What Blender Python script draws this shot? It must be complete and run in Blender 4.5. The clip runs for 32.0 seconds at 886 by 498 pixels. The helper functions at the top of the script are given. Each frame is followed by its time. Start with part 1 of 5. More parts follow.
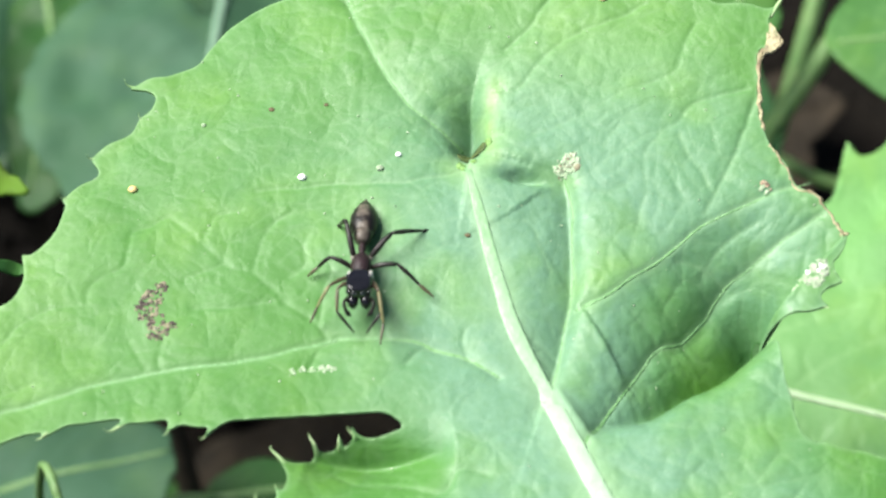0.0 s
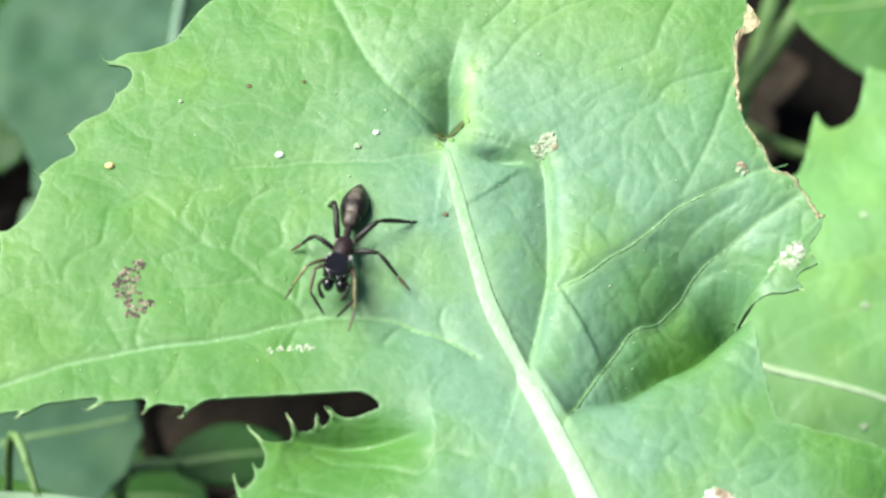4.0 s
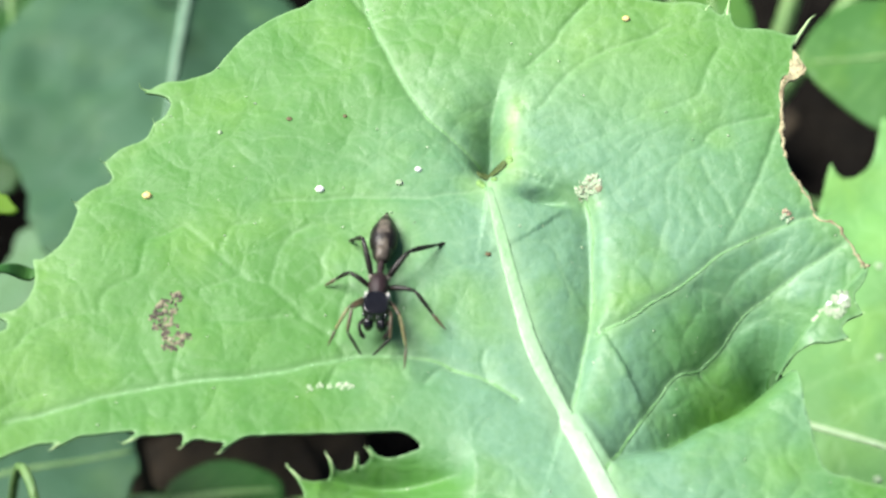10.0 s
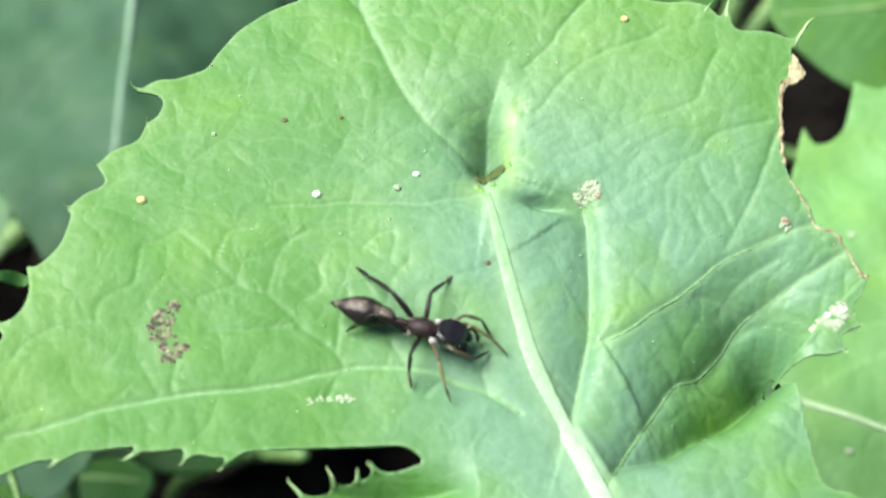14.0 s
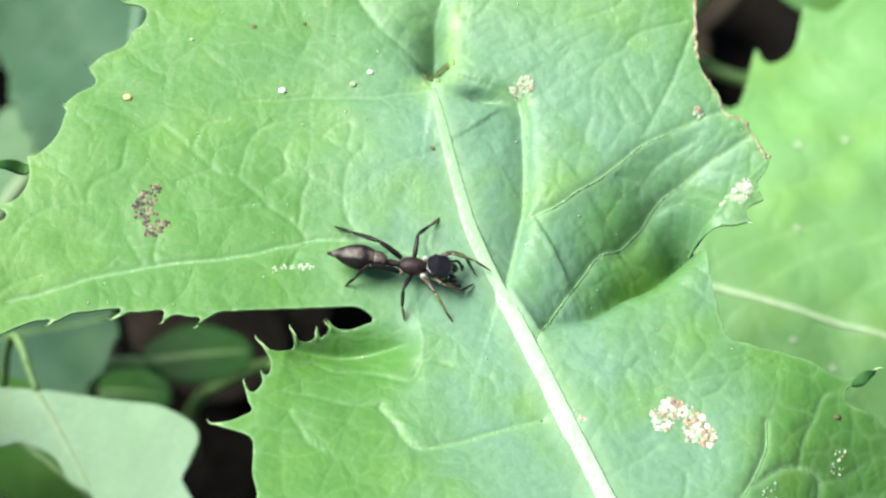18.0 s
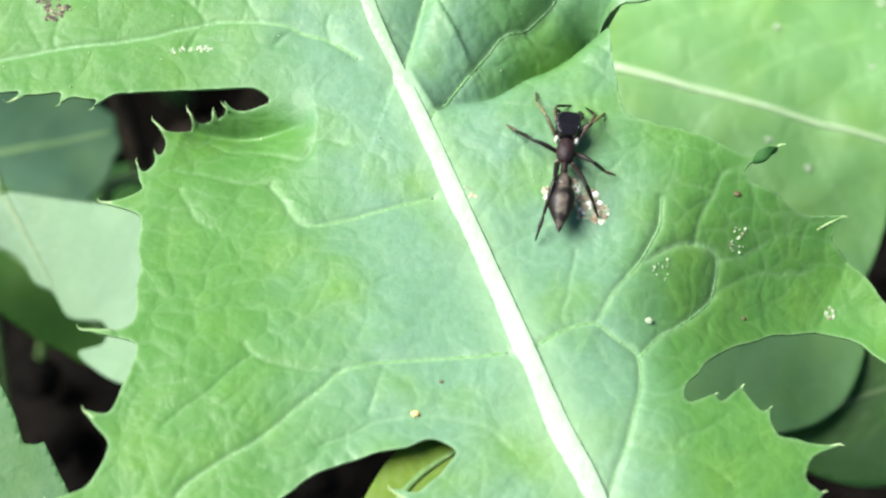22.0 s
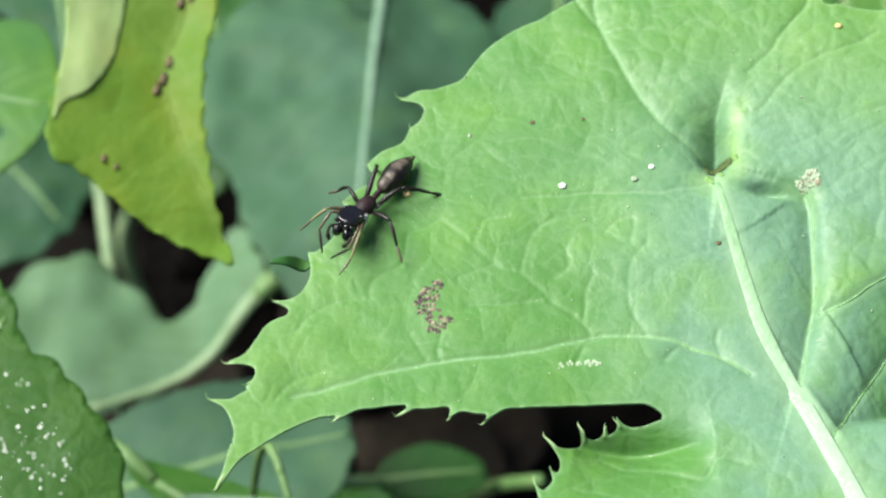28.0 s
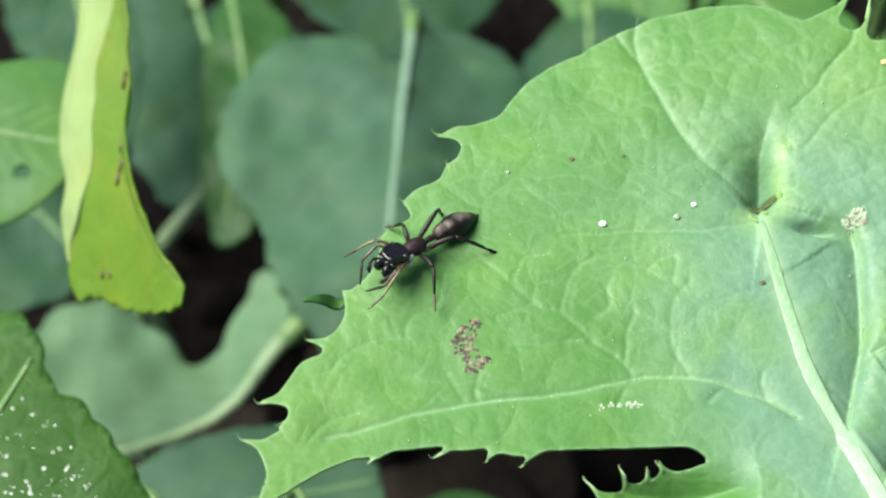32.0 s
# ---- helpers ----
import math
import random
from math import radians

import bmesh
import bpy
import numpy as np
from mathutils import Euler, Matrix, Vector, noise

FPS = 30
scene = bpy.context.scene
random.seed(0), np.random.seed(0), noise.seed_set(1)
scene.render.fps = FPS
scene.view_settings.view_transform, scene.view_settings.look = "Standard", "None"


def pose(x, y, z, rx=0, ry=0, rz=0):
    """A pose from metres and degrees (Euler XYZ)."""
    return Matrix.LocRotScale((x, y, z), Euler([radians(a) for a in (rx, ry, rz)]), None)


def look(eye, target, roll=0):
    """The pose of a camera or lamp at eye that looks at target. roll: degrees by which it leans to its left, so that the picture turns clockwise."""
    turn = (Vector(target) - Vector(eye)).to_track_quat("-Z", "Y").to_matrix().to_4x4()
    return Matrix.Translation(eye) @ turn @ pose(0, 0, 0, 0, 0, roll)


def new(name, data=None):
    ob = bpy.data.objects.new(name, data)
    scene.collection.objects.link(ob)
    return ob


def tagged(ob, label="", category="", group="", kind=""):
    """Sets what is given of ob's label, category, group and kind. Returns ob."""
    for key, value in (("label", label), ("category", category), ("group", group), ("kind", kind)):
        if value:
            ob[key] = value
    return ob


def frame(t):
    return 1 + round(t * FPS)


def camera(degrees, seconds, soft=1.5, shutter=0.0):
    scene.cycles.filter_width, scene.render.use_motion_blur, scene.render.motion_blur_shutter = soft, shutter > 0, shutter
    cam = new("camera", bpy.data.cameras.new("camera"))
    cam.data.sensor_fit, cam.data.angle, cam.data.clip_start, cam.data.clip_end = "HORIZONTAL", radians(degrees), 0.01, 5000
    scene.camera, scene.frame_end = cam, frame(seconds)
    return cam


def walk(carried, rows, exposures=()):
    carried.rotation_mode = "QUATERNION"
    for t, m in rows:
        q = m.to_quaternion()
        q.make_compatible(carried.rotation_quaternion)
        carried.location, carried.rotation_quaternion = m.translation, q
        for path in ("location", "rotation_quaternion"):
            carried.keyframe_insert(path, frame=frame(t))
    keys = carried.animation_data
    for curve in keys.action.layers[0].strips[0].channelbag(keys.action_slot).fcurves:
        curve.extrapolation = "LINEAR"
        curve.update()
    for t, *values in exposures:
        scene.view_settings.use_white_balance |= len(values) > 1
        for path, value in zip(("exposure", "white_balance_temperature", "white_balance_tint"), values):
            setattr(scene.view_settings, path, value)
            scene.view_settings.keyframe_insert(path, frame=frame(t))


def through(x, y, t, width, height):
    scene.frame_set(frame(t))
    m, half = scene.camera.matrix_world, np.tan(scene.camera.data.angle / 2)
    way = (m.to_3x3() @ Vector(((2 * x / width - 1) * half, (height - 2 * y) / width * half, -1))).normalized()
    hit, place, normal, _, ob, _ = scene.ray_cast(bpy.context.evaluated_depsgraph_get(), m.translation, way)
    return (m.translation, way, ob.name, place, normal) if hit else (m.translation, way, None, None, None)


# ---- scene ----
# Lengths below are in centimetres on a plan whose zero lies on the leaf; at() turns them into metres above the soil.
LEAF_HEIGHT = 13.0
CM = 0.01


def at(x, y, z=0.0):
    return Vector((x * CM, y * CM, (z + LEAF_HEIGHT) * CM))


# ---- camera ----
PATH = [
    (0, 0.00137, -0.05667, 0.22359, 31.16, 0.84, 0.00),
    (0.5, 0.00012, -0.05479, 0.22519, 29.97, 0.37, -0.54),
    (1, 0.00008, -0.05374, 0.22539, 29.32, 0.08, -0.43),
    (1.5, -0.00027, -0.05426, 0.22529, 29.52, -0.13, -0.59),
    (2, -0.00091, -0.05535, 0.22508, 29.88, -0.50, -0.52),
    (2.5, 0.00019, -0.05507, 0.22523, 29.65, 0.08, -0.46),
    (3, 0.00007, -0.05489, 0.22519, 29.30, -0.12, -0.30),
    (3.5, -0.00004, -0.05544, 0.22454, 29.64, -0.39, -0.31),
    (5.5, 0.00045, -0.05515, 0.22455, 29.86, -0.58, -0.27),
    (6, -0.00051, -0.05585, 0.22412, 30.01, -0.74, -0.14),
    (6.5, -0.00203, -0.05715, 0.22346, 30.63, -1.33, 0.09),
    (7, -0.00224, -0.05581, 0.22354, 30.49, -1.30, 0.08),
    (7.5, -0.00349, -0.05690, 0.22340, 31.55, -1.69, 0.21),
    (8, -0.00445, -0.05647, 0.22395, 31.51, -1.77, 0.18),
    (8.5, -0.00355, -0.05644, 0.22363, 31.40, -1.46, 0.61),
    (9, -0.00435, -0.05608, 0.22392, 31.22, -1.86, 0.15),
    (9.5, -0.00314, -0.05581, 0.22300, 31.43, -1.72, 0.40),
    (10, -0.00482, -0.05484, 0.22313, 30.92, -2.47, 0.26),
    (10.5, -0.00454, -0.05374, 0.22289, 30.16, -2.30, 0.91),
    (11, -0.00588, -0.05301, 0.22235, 30.00, -2.12, 0.41),
    (11.5, -0.00599, -0.05244, 0.22352, 29.27, -1.03, 1.09),
    (12, -0.00687, -0.05397, 0.22789, 28.98, 0.32, 1.70),
    (12.5, -0.01131, -0.05255, 0.22568, 29.32, -1.57, 0.96),
    (13, -0.00428, -0.05243, 0.22452, 31.18, 0.58, 1.21),
    (13.5, -0.01003, -0.04926, 0.22486, 29.31, -4.77, -0.46),
    (14, -0.00914, -0.04831, 0.22552, 27.50, -4.61, -0.49),
    (14.5, -0.01052, -0.05293, 0.22278, 28.76, -5.56, 0.33),
    (15, -0.00800, -0.05373, 0.22388, 26.90, -5.84, -1.92),
    (15.5, -0.00034, -0.05904, 0.23638, 26.95, -1.55, -0.44),
    (17.5, -0.00533, -0.05931, 0.23494, 27.20, -3.43, -0.22),
    (18, -0.00428, -0.05966, 0.23624, 26.86, -3.07, -0.47),
    (18.5, -0.00250, -0.06147, 0.23748, 27.29, -3.13, -0.58),
    (19, -0.00390, -0.05919, 0.23759, 26.58, -4.52, -1.08),
    (19.5, 0.00285, -0.06119, 0.23925, 26.76, -1.19, -0.80),
    (20, 0.00207, -0.06210, 0.23824, 26.53, -0.99, -0.17),
    (20.5, 0.00918, -0.06548, 0.23713, 26.12, 2.73, 1.75),
    (21, 0.01020, -0.06651, 0.23605, 24.14, 3.25, 2.07),
    (21.5, 0.00823, -0.06494, 0.23473, 22.60, 1.49, 0.75),
    (22, 0.01064, -0.06356, 0.23419, 23.00, 1.10, 0.94),
    (22.5, 0.01102, -0.06327, 0.23319, 24.53, 0.62, 1.12),
    (23, 0.01101, -0.06342, 0.23305, 25.83, 0.73, 0.73),
    (23.5, 0.01055, -0.06436, 0.23511, 27.56, 0.80, 0.10),
    (24, 0.01058, -0.06394, 0.23537, 29.90, 1.01, 0.07),
    (24.5, 0.00446, -0.05979, 0.23404, 30.58, 0.03, 0.13),
    (25, -0.00071, -0.05909, 0.23241, 32.02, -0.51, -0.06),
    (25.5, -0.00218, -0.05898, 0.23270, 31.76, 0.42, 0.24),
    (26, -0.00667, -0.06247, 0.23172, 31.83, 0.08, 0.62),
    (26.5, -0.00983, -0.06488, 0.23154, 31.51, 0.12, 0.92),
    (28.5, -0.01143, -0.06020, 0.23270, 30.85, 1.11, 1.76),
    (29, -0.01192, -0.06008, 0.23255, 31.16, 1.23, 2.04),
    (29.5, -0.01297, -0.06154, 0.23151, 31.89, 0.87, 2.15),
    (30, -0.01079, -0.05946, 0.22992, 31.36, 1.93, 2.31),
    (30.5, -0.01120, -0.05940, 0.22974, 31.30, 1.94, 2.32),
    (31, -0.01235, -0.06025, 0.23023, 31.52, 1.53, 2.33),
    (31.5, -0.01193, -0.06046, 0.22838, 32.25, 1.49, 2.28),
    (32, -0.01238, -0.06047, 0.22984, 32.32, 1.18, 2.03),
]
cam = camera(24, 32.0, soft=2.4)
cam.data.dof.use_dof = True
cam.data.dof.focus_distance = 0.117
cam.data.dof.aperture_fstop = 58
walk(cam, [(t, pose(x, y, z, rx, ry, rz)) for t, x, y, z, rx, ry, rz in PATH], exposures=[(0, 1.12), (25, 1.12), (28.5, 0.98), (32, 0.97)])

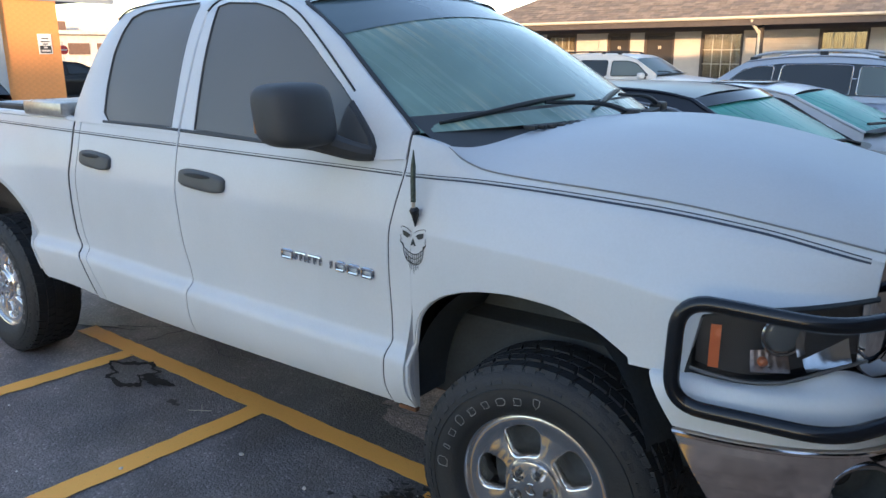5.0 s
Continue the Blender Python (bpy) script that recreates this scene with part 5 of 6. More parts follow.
def wheel_at(x, side, turn):
    """A wheel with its axle along y; its face looks along -y."""
    w = tagged(empty("wheel"), "chrome five-spoke wheel with all-terrain tyre")
    R = 0.402
    prof = [(0.232, -0.108), (0.243, -0.122), (0.252, -0.134), (0.268, -0.146), (0.290, -0.1525), (0.316, -0.1535), (0.330, -0.152), (0.346, -0.148), (0.364, -0.141), (0.380, -0.130), (0.390, -0.116), (0.3945, -0.095), (0.396, 0.0), (0.3945, 0.095), (0.390, 0.115), (0.380, 0.129), (0.346, 0.145), (0.316, 0.150), (0.262, 0.134), (0.232, 0.10)]
    tyre = part("tyre", lathe(prof, 96), BLACK_RUBBER, w, "black all-terrain tyre")
    bm = bmesh.new()
    rnd = random.Random(7)
    NB = 46
    for k in range(NB):
        for row, (yc, hw) in enumerate(((-0.096, 0.0235), (-0.0485, 0.0225), (0.0, 0.0235), (0.0485, 0.0225), (0.096, 0.0235))):
            a = (k + (0.5 if row % 2 else 0) + rnd.uniform(-0.06, 0.06)) * 2 * math.pi / NB
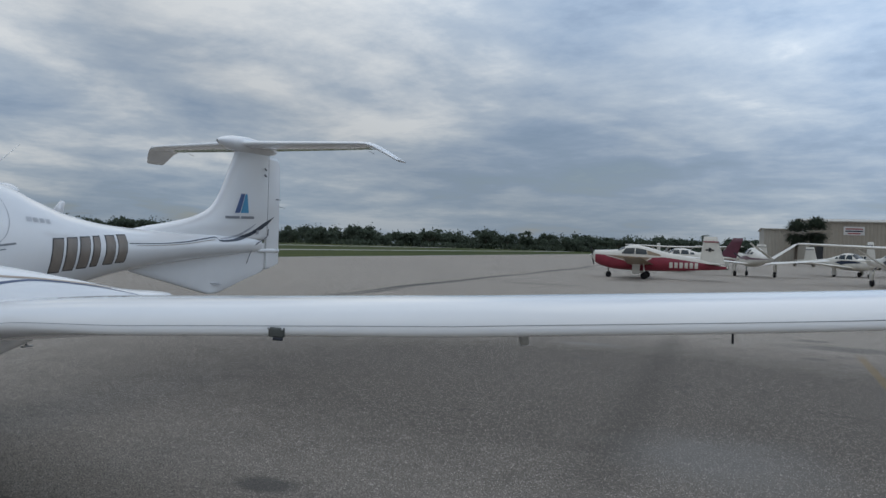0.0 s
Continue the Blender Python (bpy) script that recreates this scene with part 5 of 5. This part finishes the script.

********************

» Task statement
In the entries above, find the line that contains "# ---- helpers", then repeat exactly every line from the first one through that line, with no pictures.

» Reply
What Blender Python script draws this shot? It must be complete and run in Blender 4.5. The clip runs for 32.0 seconds at 886 by 498 pixels. The helper functions at the top of the script are given. Each frame is followed by its time. Start with part 1 of 5. More parts follow.
0.0 s
4.0 s
10.0 s
14.0 s
18.0 s
22.0 s
28.0 s
32.0 s
# ---- helpers ----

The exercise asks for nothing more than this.